The answer depends upon a fundamental understanding of the purpose of the Creation.  The Creation is the mechanism through which God's will is revealed.  (Paradoxically, it is also the mechanism by which His will is hidden.)  His will can be revealed both on Shabbos and during the days of the week but in different ways.  The Sfas Emes explains that during the week, God's will manifests through our creative activity.  The days of the week are the pillars, in the language of the metaphor, that connect action with God's will with action.  Creative activity is the mechanism by which God's will is revealed.

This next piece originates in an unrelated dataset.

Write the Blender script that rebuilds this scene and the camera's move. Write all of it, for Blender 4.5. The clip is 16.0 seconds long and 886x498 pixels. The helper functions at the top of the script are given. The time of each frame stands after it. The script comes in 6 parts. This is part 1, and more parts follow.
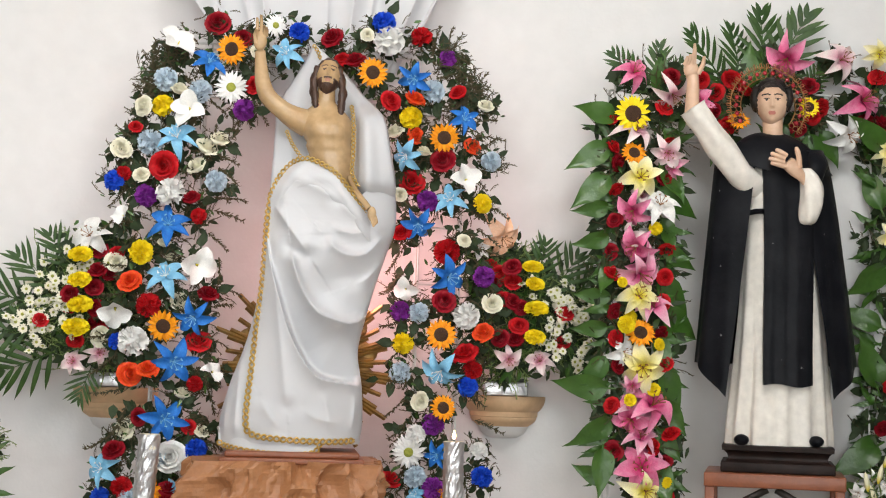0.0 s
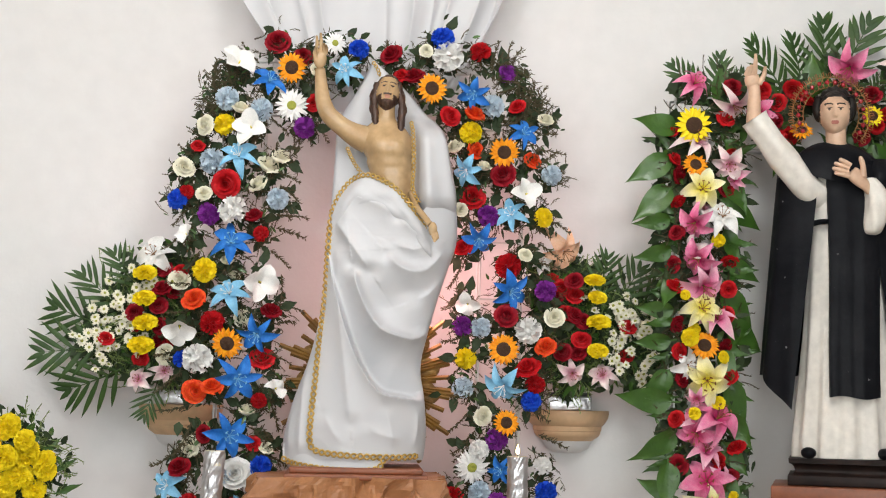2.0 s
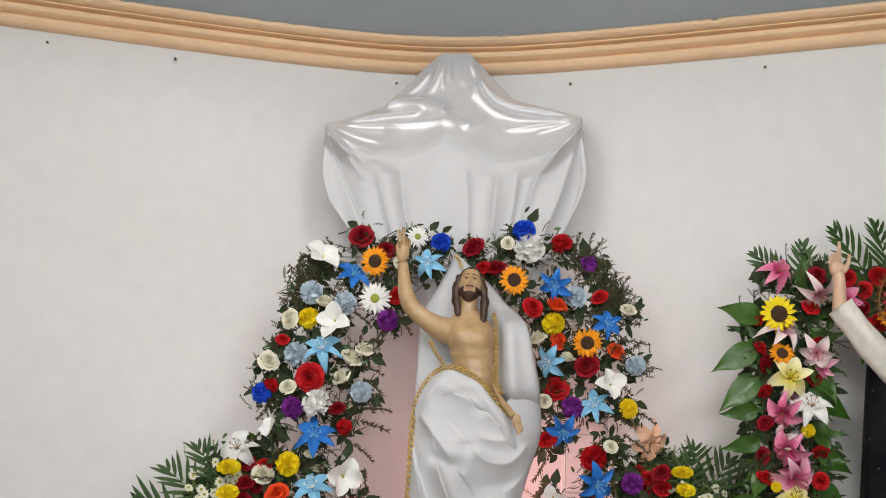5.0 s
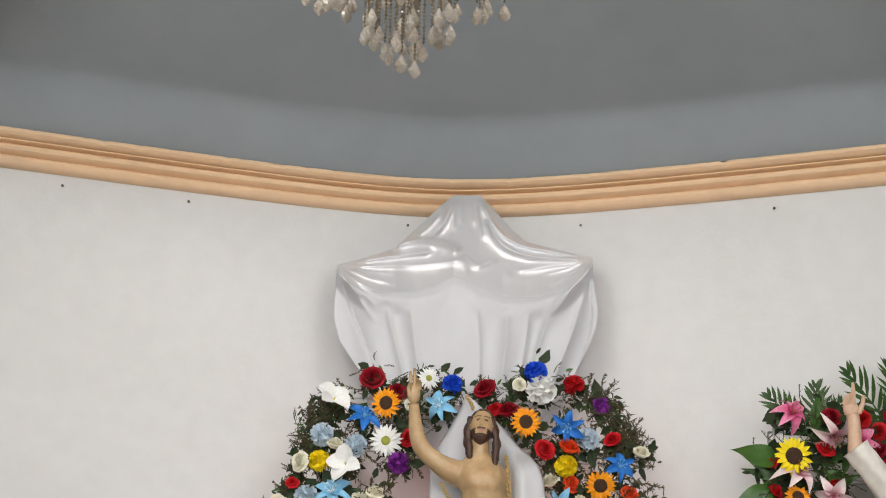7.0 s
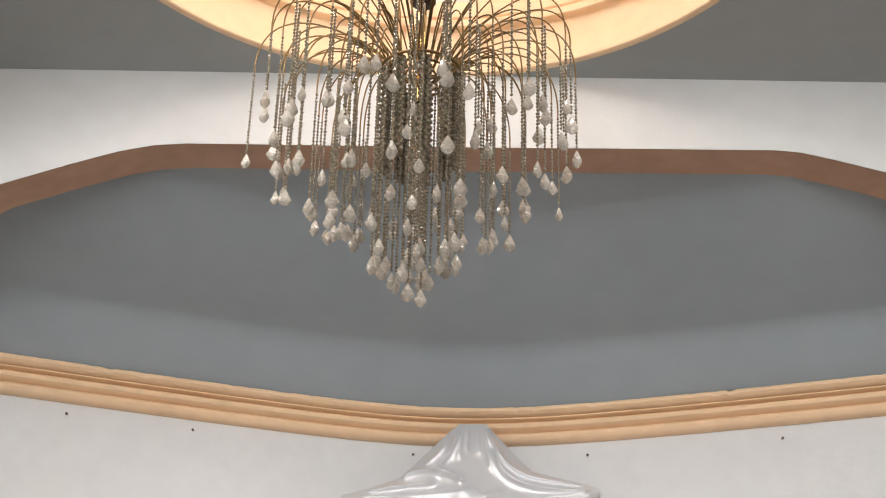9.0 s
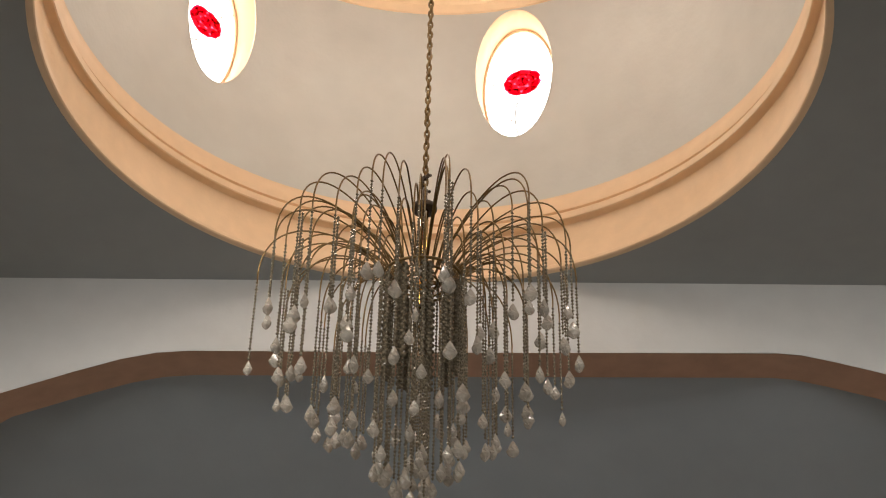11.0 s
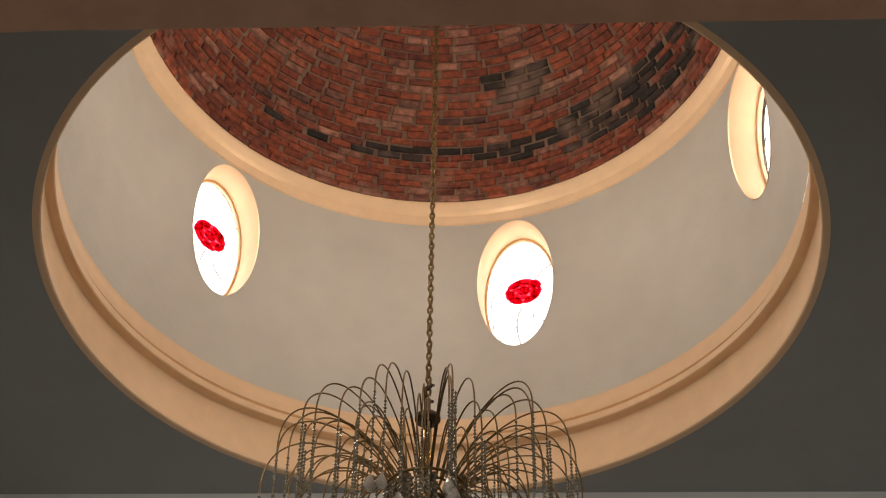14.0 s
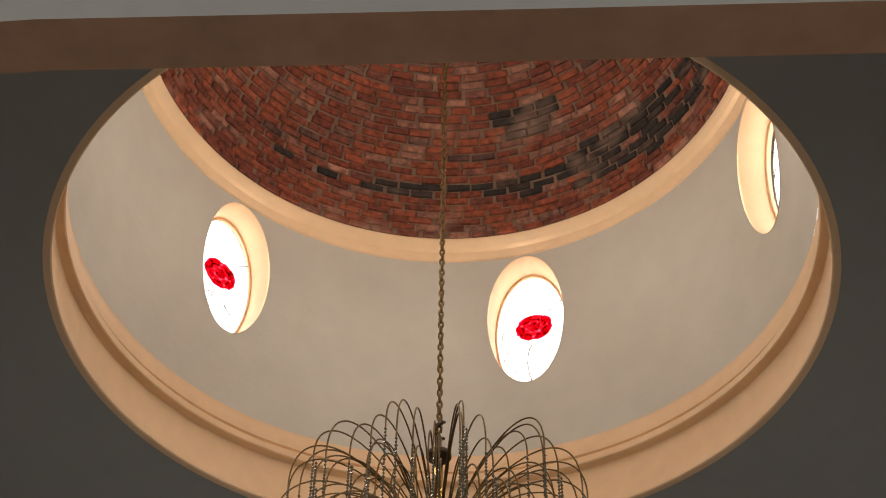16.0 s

On Shabbos, the Sfas Emes teaches, God's will is revealed without action.  On Shabbos the Creation is elevated so that sensitive people can experience God's revelation by dint of it being Shabbos.  This is the reason that we do not do creative activity on Shabbos.  It is not necessary for revealing God's will in the world.  In fact, we reveal God's will specifically by refraining from creative activity on Shabbos.  To the extent that we refrain from performing creative activity in order to subordinate ourselves to God, His will is revealed and renewed for the coming week as well.

Accordingly, God's desire for the Creation and His desire for Shabbos is essentially the same thing.  Both imply a desire that He be revealed albeit in different ways.